Input data>
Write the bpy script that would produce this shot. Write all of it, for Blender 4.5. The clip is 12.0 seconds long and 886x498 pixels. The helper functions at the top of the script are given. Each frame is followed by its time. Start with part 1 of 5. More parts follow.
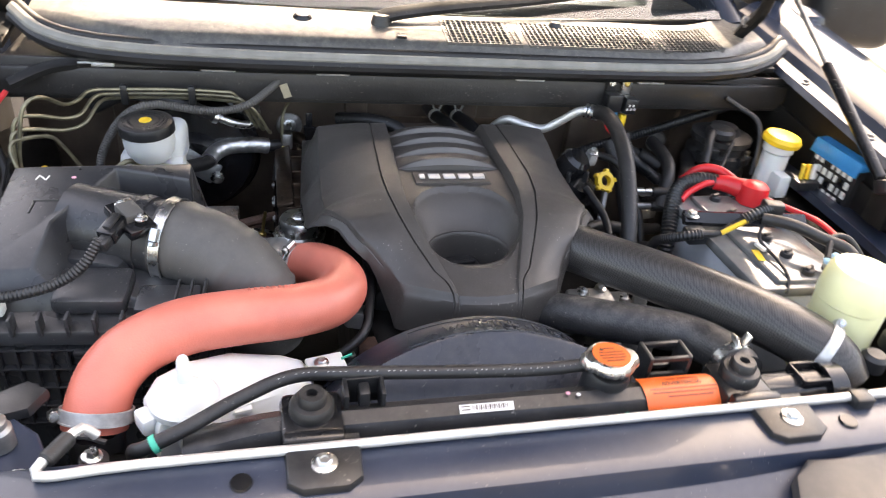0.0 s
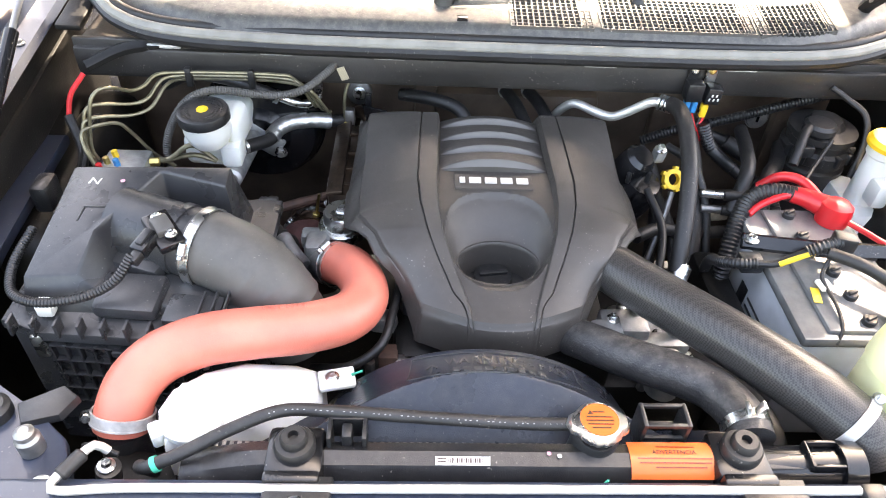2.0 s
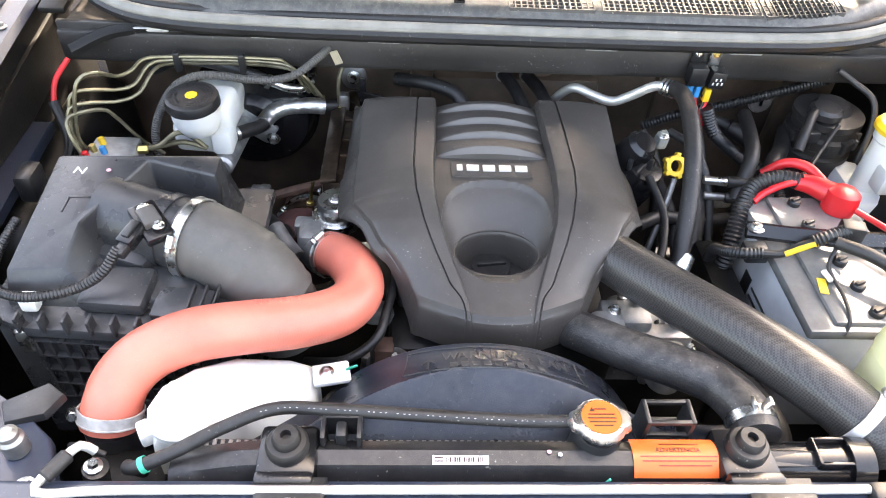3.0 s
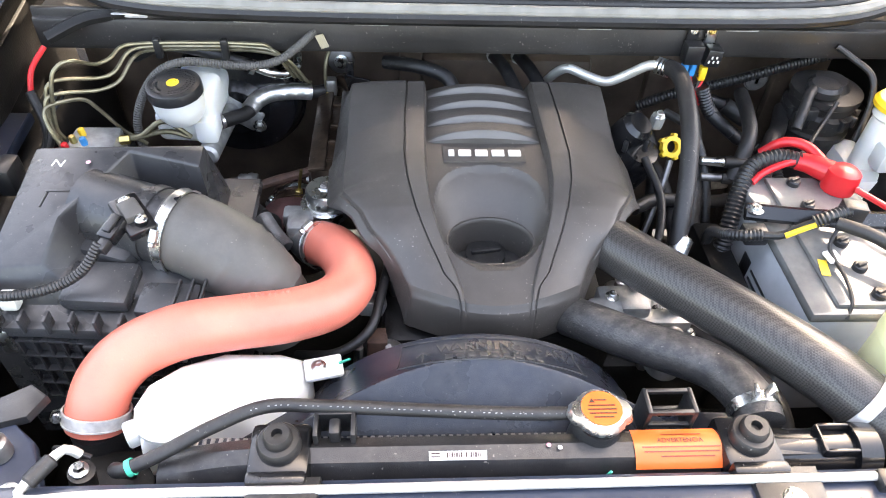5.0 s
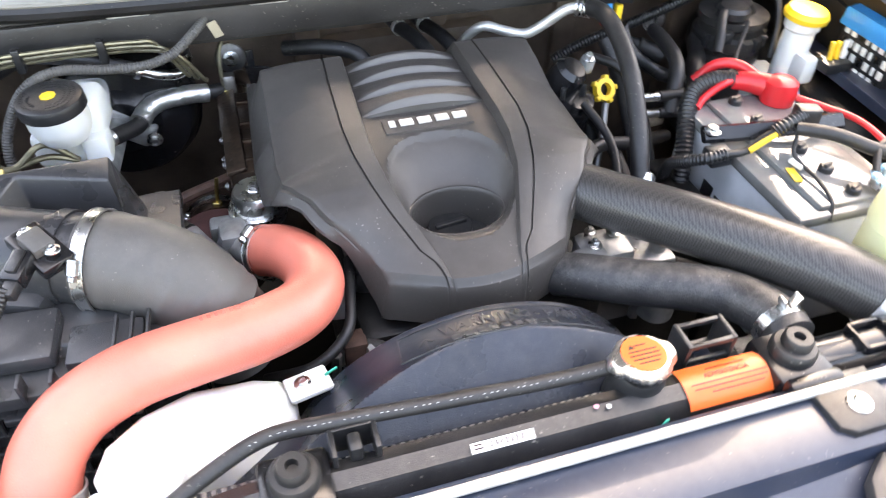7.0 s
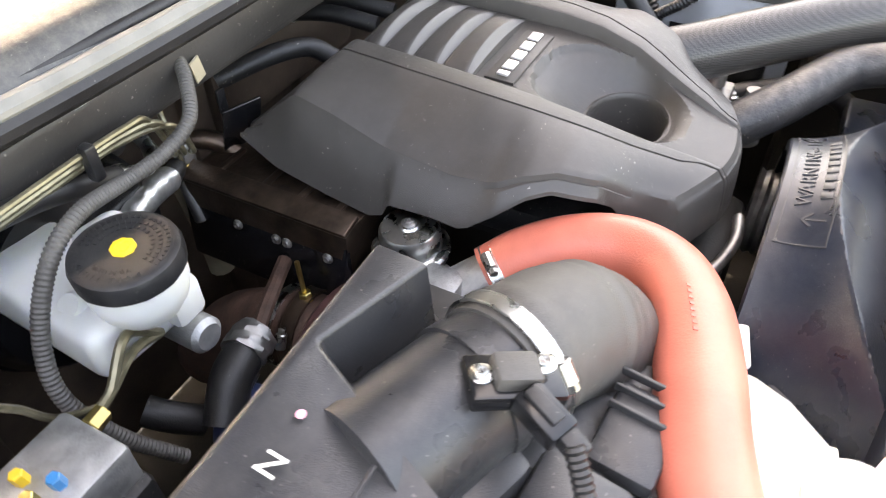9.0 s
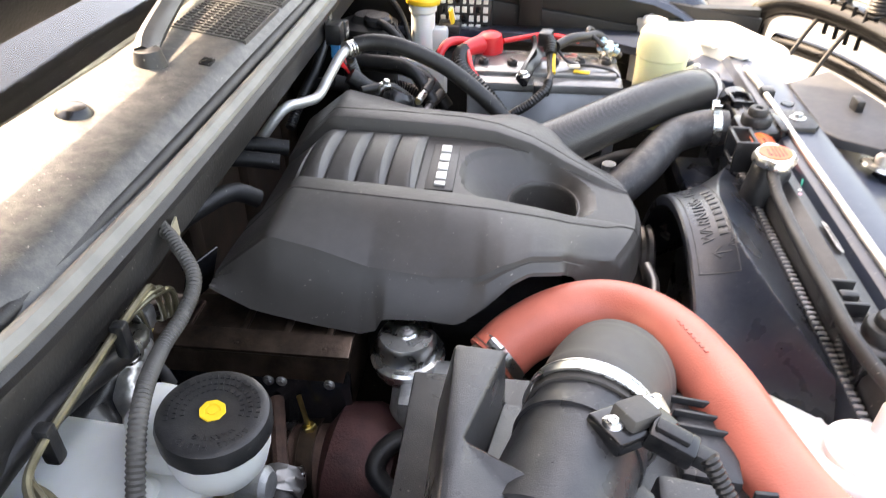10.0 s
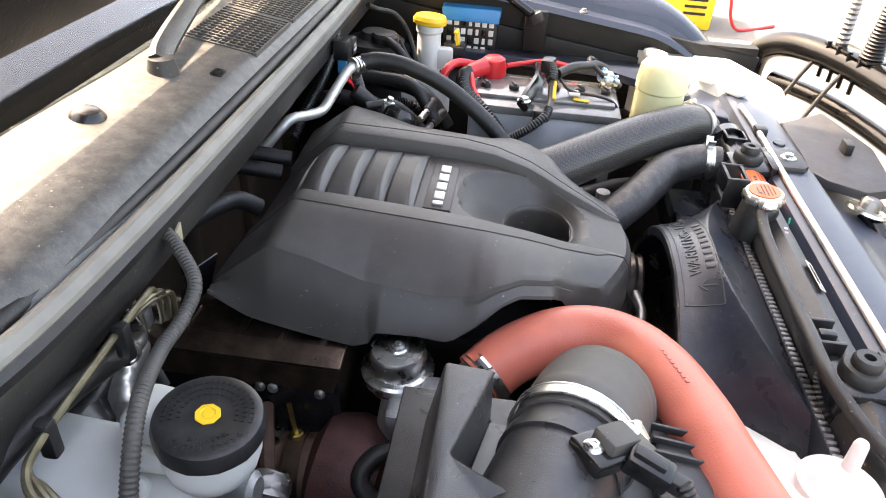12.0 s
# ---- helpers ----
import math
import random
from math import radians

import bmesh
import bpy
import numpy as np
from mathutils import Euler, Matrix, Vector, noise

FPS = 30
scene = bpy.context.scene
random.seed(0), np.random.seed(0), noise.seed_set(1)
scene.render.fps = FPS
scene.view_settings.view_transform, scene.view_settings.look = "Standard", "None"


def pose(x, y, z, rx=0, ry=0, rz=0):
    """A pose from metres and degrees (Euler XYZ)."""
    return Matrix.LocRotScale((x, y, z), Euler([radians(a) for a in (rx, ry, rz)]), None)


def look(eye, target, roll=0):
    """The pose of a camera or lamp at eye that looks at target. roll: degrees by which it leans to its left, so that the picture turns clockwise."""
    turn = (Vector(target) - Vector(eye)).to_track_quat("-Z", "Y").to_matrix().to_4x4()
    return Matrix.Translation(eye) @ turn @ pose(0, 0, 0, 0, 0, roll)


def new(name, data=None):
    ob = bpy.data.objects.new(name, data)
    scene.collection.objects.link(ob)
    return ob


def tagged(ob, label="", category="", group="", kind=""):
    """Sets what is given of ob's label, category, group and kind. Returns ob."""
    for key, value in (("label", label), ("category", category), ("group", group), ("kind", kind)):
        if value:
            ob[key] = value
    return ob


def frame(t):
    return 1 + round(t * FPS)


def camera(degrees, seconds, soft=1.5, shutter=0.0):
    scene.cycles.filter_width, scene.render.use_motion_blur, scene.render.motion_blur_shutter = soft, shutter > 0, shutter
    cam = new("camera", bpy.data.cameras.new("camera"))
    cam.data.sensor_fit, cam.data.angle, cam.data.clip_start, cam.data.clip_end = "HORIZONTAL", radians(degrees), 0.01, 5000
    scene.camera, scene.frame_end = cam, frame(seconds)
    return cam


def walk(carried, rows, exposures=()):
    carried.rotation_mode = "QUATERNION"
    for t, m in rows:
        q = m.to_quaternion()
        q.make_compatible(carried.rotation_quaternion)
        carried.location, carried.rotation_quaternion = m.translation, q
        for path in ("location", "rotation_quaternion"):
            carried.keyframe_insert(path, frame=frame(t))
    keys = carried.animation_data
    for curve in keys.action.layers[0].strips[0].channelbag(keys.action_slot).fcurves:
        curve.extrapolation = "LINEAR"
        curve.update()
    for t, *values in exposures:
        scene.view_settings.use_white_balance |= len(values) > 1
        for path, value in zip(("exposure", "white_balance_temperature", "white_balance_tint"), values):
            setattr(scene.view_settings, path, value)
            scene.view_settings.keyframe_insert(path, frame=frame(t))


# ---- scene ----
cam = camera(64.1, 12.0, soft=1.0, shutter=0.4)
PATH = [
    (0, (-0.333, -0.899, 1.527), (0.13, 0.728, 0.46), 6.9),
    (0.5, (-0.197, -0.84, 1.582), (0.025, 0.755, 0.395), 7.3),
    (1, (-0.16, -0.828, 1.669), (-0.052, 0.693, 0.375), 4.4),
    (1.5, (-0.176, -0.822, 1.688), (-0.136, 0.641, 0.324), 2.5),
    (2, (-0.175, -0.804, 1.68), (-0.084, 0.683, 0.346), 3.6),
    (2.5, (-0.173, -0.789, 1.674), (-0.089, 0.687, 0.327), 3.4),
    (3, (-0.173, -0.775, 1.669), (-0.074, 0.679, 0.299), 3.7),
    (5, (-0.171, -0.751, 1.656), (-0.053, 0.669, 0.253), 3.2),
    (5.5, (-0.164, -0.737, 1.65), (-0.052, 0.678, 0.241), 3.1),
    (6, (-0.152, -0.719, 1.636), (-0.045, 0.708, 0.239), 1.4),
    (6.5, (-0.159, -0.709, 1.601), (-0.044, 0.711, 0.198), 0.1),
    (7, (-0.278, -0.691, 1.545), (0.172, 0.698, 0.178), 1.5),
    (7.5, (-0.436, -0.613, 1.501), (0.197, 0.688, 0.12), -1.0),
    (7.7, (-0.499, -0.543, 1.471), (0.224, 0.769, 0.145), -2.7),
    (9.5, (-0.824, -0.045, 1.411), (0.644, 0.33, 0.105), 0.8),
    (10, (-0.879, 0.033, 1.451), (0.755, 0.197, 0.309), 0.4),
    (10.5, (-0.912, 0.039, 1.476), (0.767, 0.181, 0.397), 3.6),
    (11, (-0.905, 0.04, 1.469), (0.756, 0.18, 0.364), 4.3),
    (11.5, (-0.898, 0.034, 1.468), (0.763, 0.166, 0.363), 4.2),
    (12, (-0.894, 0.036, 1.468), (0.764, 0.18, 0.359), 4.0),
]
walk(cam, [(t, look(eye, target, roll)) for t, eye, target, roll in PATH],
     exposures=[(0, 3.25, 8600, 15), (1.0, 3.74, 8500, 13), (3.0, 3.95, 8450, 13), (5.0, 4.06, 8450, 13), (6.5, 4.06, 8450, 13), (7.7, 4.06, 8600, 14), (9.4, 4.22, 9800, 15), (10.3, 3.55, 8900, 15), (12, 3.48, 8900, 15)])

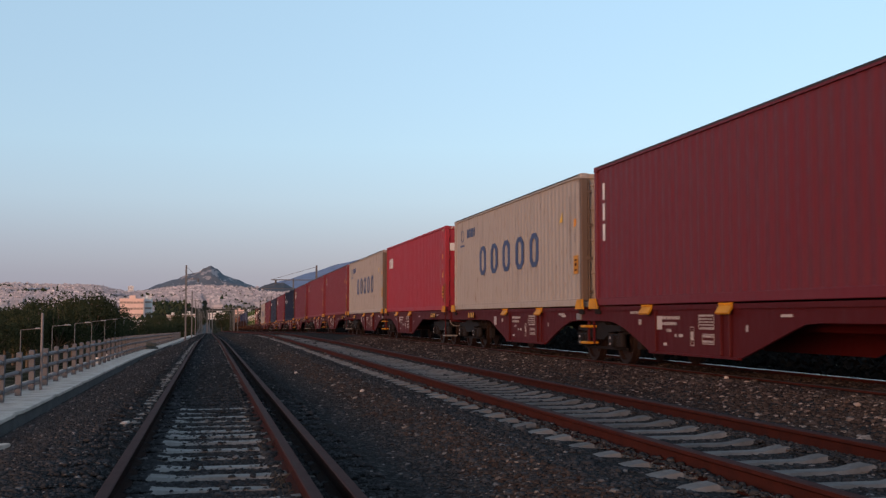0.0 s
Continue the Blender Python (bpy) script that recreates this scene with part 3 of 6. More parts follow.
# signal gantries over the far line
def gantry(y, px0, px1, py):
    x0, x1 = y * math.tan(math.atan(px0 / 1887) + radians(TURN)), y * math.tan(math.atan(px1 / 1887) + radians(TURN))
    z0 = z_main(y) - 0.5
    h = EYE[2] + py * y / 1887 - z0
    t = thing("signal_gantry", "pale grey steel portal spanning the far tracks", "gantry", "gantries over the line", at=pose(x0, y, z0))
    for x in (0, x1 - x0):
        part("leg", Shape().box(x - 0.14, x + 0.14, -0.1, 0.1, -0.6, h), M["mast"], t)
    part("crossbeam", Shape().box(-0.3, x1 - x0 + 0.3, -0.1, 0.1, h, h + 0.16), M["mast"], t)


gantry(270, -419, -372, 14)
gantry(310, -415, -345, 17)
gantry(350, -410, -318, 19)

# ---- trees ----
LEAF = island_mat("dark_olive_foliage", [(0.0, (0.022, 0.027, 0.015)), (0.6, (0.037, 0.043, 0.023)), (1.0, (0.056, 0.060, 0.033))])
M["bark"] = worn("grey_brown_bark", (0.10, 0.075, 0.055), rough=0.95, scale=6, bump=0.5)


def tree(x, y, z0, h, spread, seed, label="broad dark green tree with an uneven crown"):
    r = random.Random(seed)
    t = thing("tree", label, "tree", "trees below the viaduct", at=pose(x, y, z0, 0, 0, r.uniform(0, 360)))
    s = Shape()
    s.lathe([(0.035 * h, -0.5), (0.025 * h, h * 0.2), (0.018 * h, h * 0.5), (0.005 * h, h * 0.8)], 8, "z")
    blobs = []
    for k in range(11):
        a = r.uniform(0, 6.28)
        d = spread * r.uniform(0.15, 0.8)
        z = h * r.uniform(0.35, 0.86)
        q = Vector((d * math.cos(a), d * math.sin(a), z))
        s.beam((0, 0, h * 0.25), q, 0.012 * h)
        blobs.append((q, spread * r.uniform(0.3, 0.5)))
    part("trunk", s, M["bark"], t, smooth=40)
    c = Shape()
    for q, rad in blobs:
        for k in range(350):
            d = Vector((r.gauss(0, 1), r.gauss(0, 1), r.gauss(0, 0.8))).normalized() * rad * r.uniform(0.55, 1.08)
            p = q + d
            if p.z < h * 0.16:
                continue
            u = Vector((r.gauss(0, 1), r.gauss(0, 1), r.gauss(0, 1))).normalized()
            v = u.orthogonal().normalized()
            w_ = u.cross(v)
            e = r.uniform(0.13, 0.29) * (h / 13)
            c.add([p + v * e, p + w_ * e * 0.7, p - v * e, p - w_ * e * 0.7, p + u * e * 0.5, p - u * e * 0.4], [(0, 1, 4), (1, 2, 4), (2, 3, 4), (3, 0, 4), (1, 0, 5), (2, 1, 5), (3, 2, 5), (0, 3, 5)])
    me = bpy.data.meshes.new("crown")
    me.from_pydata(c.v, [], c.f)
    me.materials.append(LEAF)
    part("crown", me, None, t)
    return t


def spot(px, y):
    """The place across the line that lies y metres down it, in the direction px units right of the lens axis."""
    return y * math.tan(math.atan(px / 1887) + radians(TURN))


forest = []
for k, (px, y, py) in enumerate(((-800, 225, 14), (-760, 250, 20), (-735, 240, 26), (-708, 270, 36), (-682, 255, 43), (-655, 290, 47), (-628, 265, 46), (-604, 300, 26), (-584, 280, 19), (-562, 310, 13), (-538, 330, 3), (-514, 350, -4), (-488, 370, 8), (-466, 390, -3), (-775, 300, 18), (-668, 330, 40), (-720, 320, 30), (-596, 350, 15))):
    x = spot(px, y)
    h = EYE[2] + py * y / 1887 - land_z(x, y)
    forest.append(tree(x, y, land_z(x, y) - 0.3, h, h * 0.5, 40 + k))
for k, (px, y, h) in enumerate(((-470, 470, 11), (-452, 520, 12), (-515, 430, 11), (-345, 620, 13), (-372, 640, 12), (-365, 700, 12), (-330, 560, 9), (-440, 560, 13), (-300, 640, 12), (-270, 600, 11))):
    x = spot(px, y)
    o = copy_thing(forest[k % 5], pose(x, y, land_z(x, y) - 0.3, 0, 0, 37 * k))
    o.scale = (h / 14, h / 14, h / 14)
for k in range(16):
    px = -528 + 15 * k
    if abs(px + 424) < 20:
        continue
    y = 660 + 70 * math.sin(k * 2.3)
    h = 10.5 + 2.5 * math.sin(k * 1.7)
    x = spot(px, y)
    o = copy_thing(forest[(k * 3) % 7], pose(x, y, land_z(x, y) - 0.3, 0, 0, 61 * k))
    o.scale = (h / 13, h / 13, h / 14)
# low scrub beside the far line
for k in range(9):
    y = 150 + 24 * k
    x = 15.5 + rng.uniform(0, 4)
    o = copy_thing(forest[k % 4], pose(x, y, ground_z(x, y) - 0.8, 0, 0, 50 * k))
    o.scale = (0.28, 0.28, 0.3)
    o["label"] = "low dark scrub beside the far track"

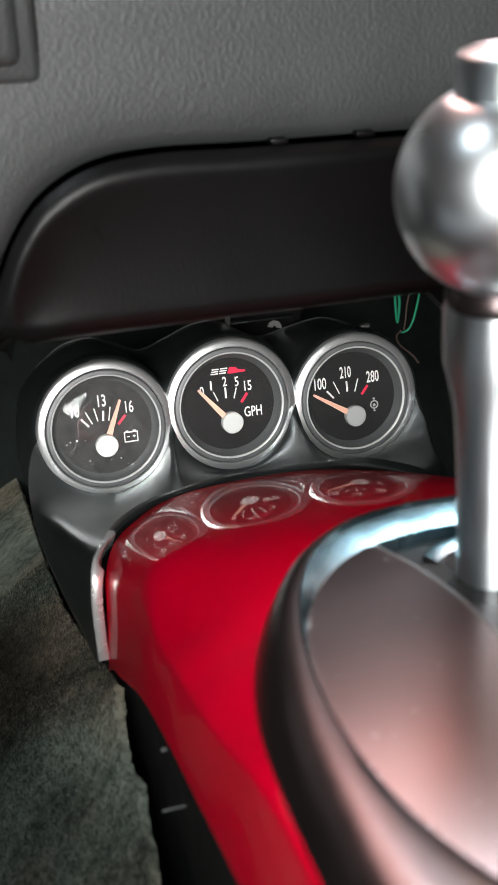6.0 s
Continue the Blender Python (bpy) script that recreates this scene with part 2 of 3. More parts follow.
def box(x0, x1, y0, y1, z0, z1, bevel=0.0, segs=2):
    bm = bmesh.new()
    bmesh.ops.create_cube(bm, size=1)
    for v in bm.verts:
        v.co = ((x0, x1)[v.co.x > 0], (y0, y1)[v.co.y > 0], (z0, z1)[v.co.z > 0])
    if bevel:
        bmesh.ops.bevel(bm, geom=bm.edges[:], offset=bevel, segments=segs, profile=0.5, affect="EDGES")
    return bm


def smooth_line(points, n):
    """A Catmull-Rom line of n points through the given ones."""
    P = [np.array(p, float) for p in points]
    P = [2 * P[0] - P[1]] + P + [2 * P[-1] - P[-2]]
    out, spans = [], len(P) - 3
    for k in range(n):
        u = k / (n - 1) * spans
        s = min(int(u), spans - 1)
        f = u - s
        a, b, c, d = P[s:s + 4]
        out.append(0.5 * (2 * b + (c - a) * f + (2 * a - 5 * b + 4 * c - d) * f * f + (3 * b - 3 * c + d - a) * f ** 3))
    return out


def tube(points, radius, sides=10):
    bm = bmesh.new()
    pts = [Vector(p) for p in points]
    rings, ref = [], Vector((0.3, 0.2, 0.93))
    for k, p in enumerate(pts):
        d = (pts[min(k + 1, len(pts) - 1)] - pts[max(k - 1, 0)]).normalized()
        u = d.cross(ref).normalized()
        v = d.cross(u)
        rings.append([bm.verts.new(p + radius * (math.cos(a) * u + math.sin(a) * v)) for a in [2 * math.pi * j / sides for j in range(sides)]])
    for a, b in zip(rings, rings[1:]):
        for j in range(sides):
            bm.faces.new((a[j], b[j], b[(j + 1) % sides], a[(j + 1) % sides]))
    bm.faces.new(rings[0])
    bm.faces.new(rings[-1][::-1])
    return bm


def slab(outline, z0, z1, bevel=0.0):
    """A flat outline in x, y given thickness."""
    bm = bmesh.new()
    f = bm.faces.new([bm.verts.new((x, y, z0)) for x, y in outline])
    r = bmesh.ops.extrude_face_region(bm, geom=[f])
    for v in r["geom"]:
        if isinstance(v, bmesh.types.BMVert):
            v.co.z = z1
    if bevel:
        top = [e for e in bm.edges if all(abs(v.co.z - z1) < 1e-9 for v in e.verts)]
        bmesh.ops.bevel(bm, geom=top, offset=bevel, segments=2, profile=0.5, affect="EDGES")
    return bm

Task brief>
Leave the pictures out and reproduce exactly the lines from the top of the listing above through the line with "import math".

Full response>
Write the bpy script that would produce this shot. Write all of it, for Blender 4.5. The clip is 12.0 seconds long and 886x498 pixels. The helper functions at the top of the script are given. Each frame is followed by its time. Start with part 1 of 5. More parts follow.
0.0 s
2.0 s
3.0 s
5.0 s
7.0 s
9.0 s
10.0 s
12.0 s
# ---- helpers ----
import math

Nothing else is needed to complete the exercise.